Стоило мне выйти из суда пару дней назад, как позвонила медсестра, которая продолжала информировать меня о состоянии Агаты. Врачи решили, что Агате необходима срочная операция, какой-то орган дал сбой, в медицине я был не силен, поэтому все термины слушал вполуха, не понимая, к чему ведет девушка.
– Нам нужно согласие на медицинское вмешательство от ее матери, вы сможете сделать так, чтобы она приехала сегодня?
И понеслось. Я позвонил Бозиной, та связалась с матерью-кукушкой. За три часа я успел привезти Ирину Михайловну из Подмосковья в больницу к дочери.
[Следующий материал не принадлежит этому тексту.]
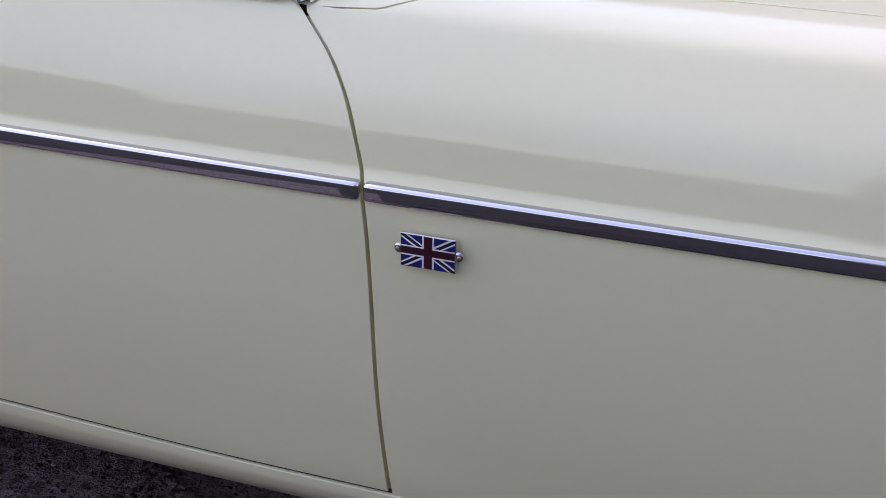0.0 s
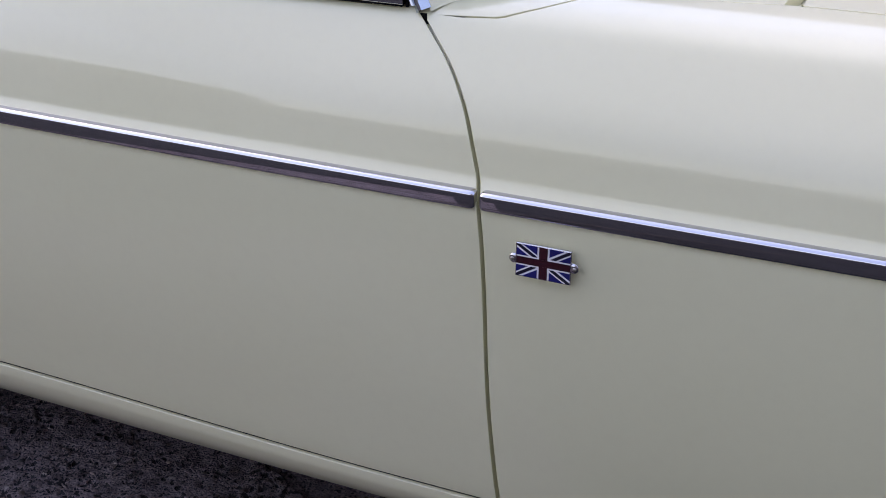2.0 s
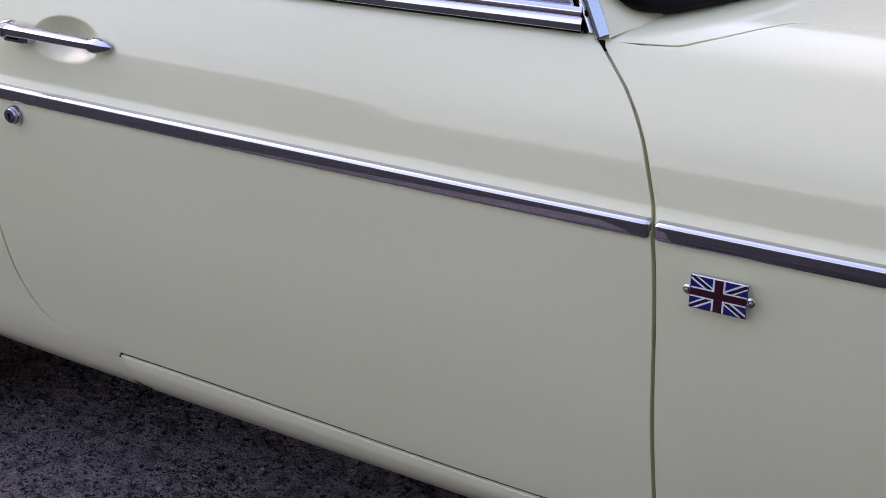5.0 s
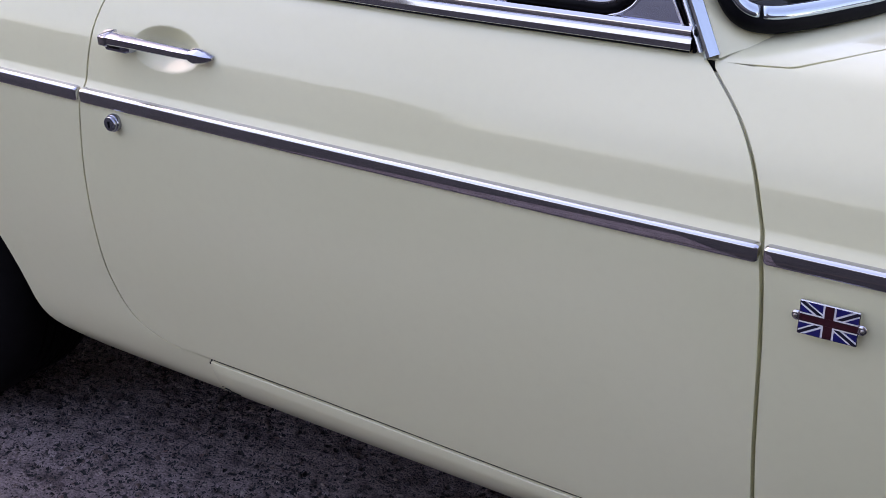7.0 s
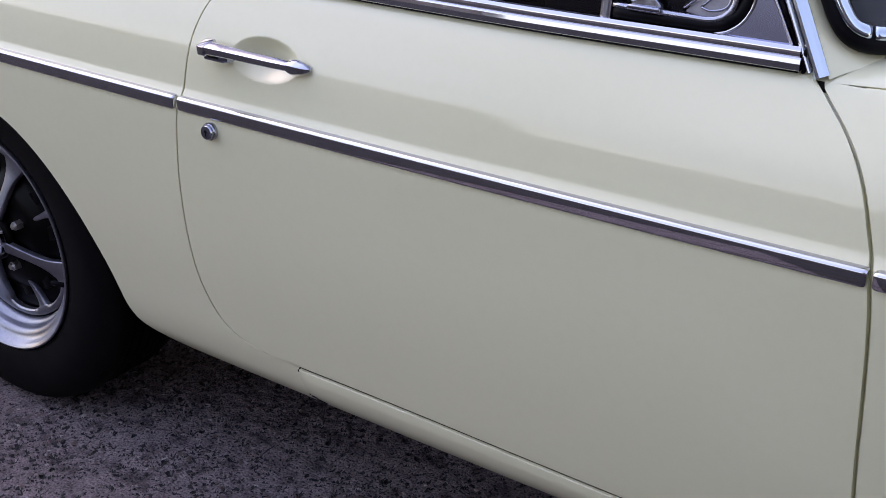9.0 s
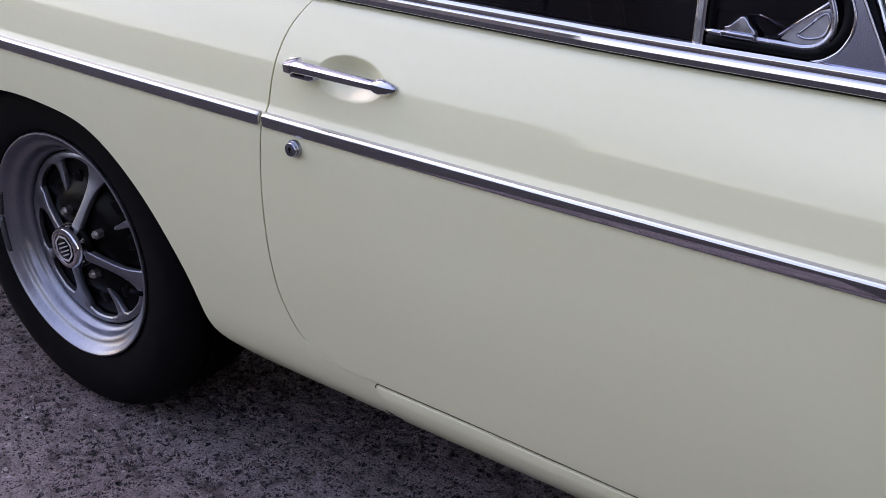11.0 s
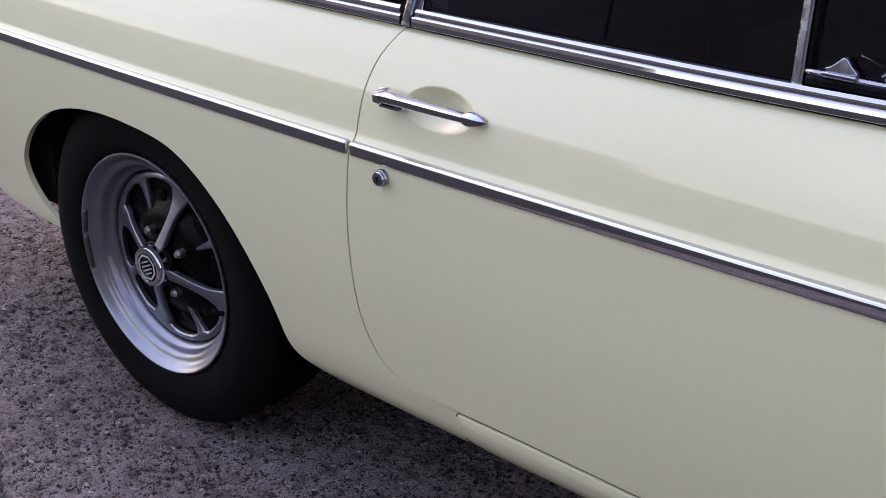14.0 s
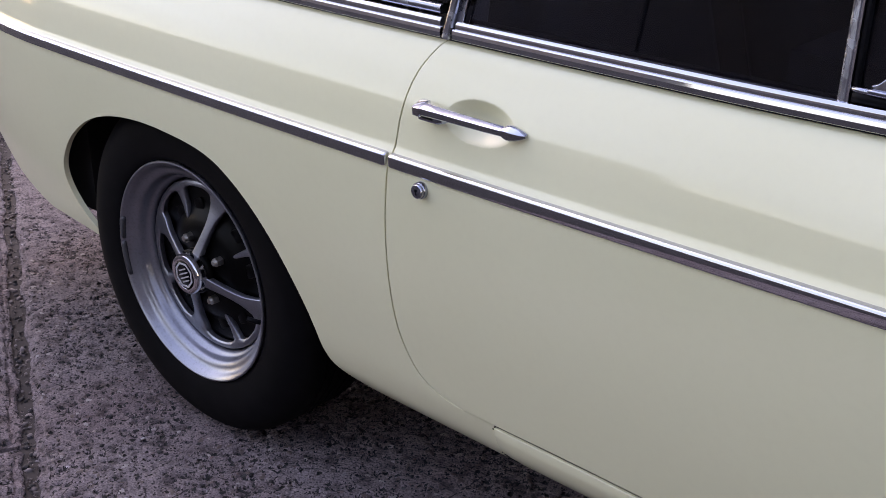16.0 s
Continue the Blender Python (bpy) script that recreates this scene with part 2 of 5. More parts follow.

Нервозная выдалась поездочка. Полпути мы проделали молча. Я даже как будто заметил на лице Ирины Михайловны следы переживаний и страха, но, может, показалось. Кстати, сильного сходства с матерью у Агаты я не заметил. Агата выше среднего роста, стройная девочка с бледной кожей, в то время как ее мать оказалась невысокой и довольно полной женщиной. Она даже дышала тяжеловато, словно ей мешал лишний вес. Но кто знает, какие болезни могли быть у этой дамы, я лишь пытался сравнить их со стороны и понял – если бы встретил их вместе, ни за что бы не решил, что они родственницы. Морщины чуть тронули лицо Ирины Михайловны, но она была красива: густые, хотя и короткие вишневые волосы открывали пухлые щечки, темные глаза с интересным разрезом привлекали внимание.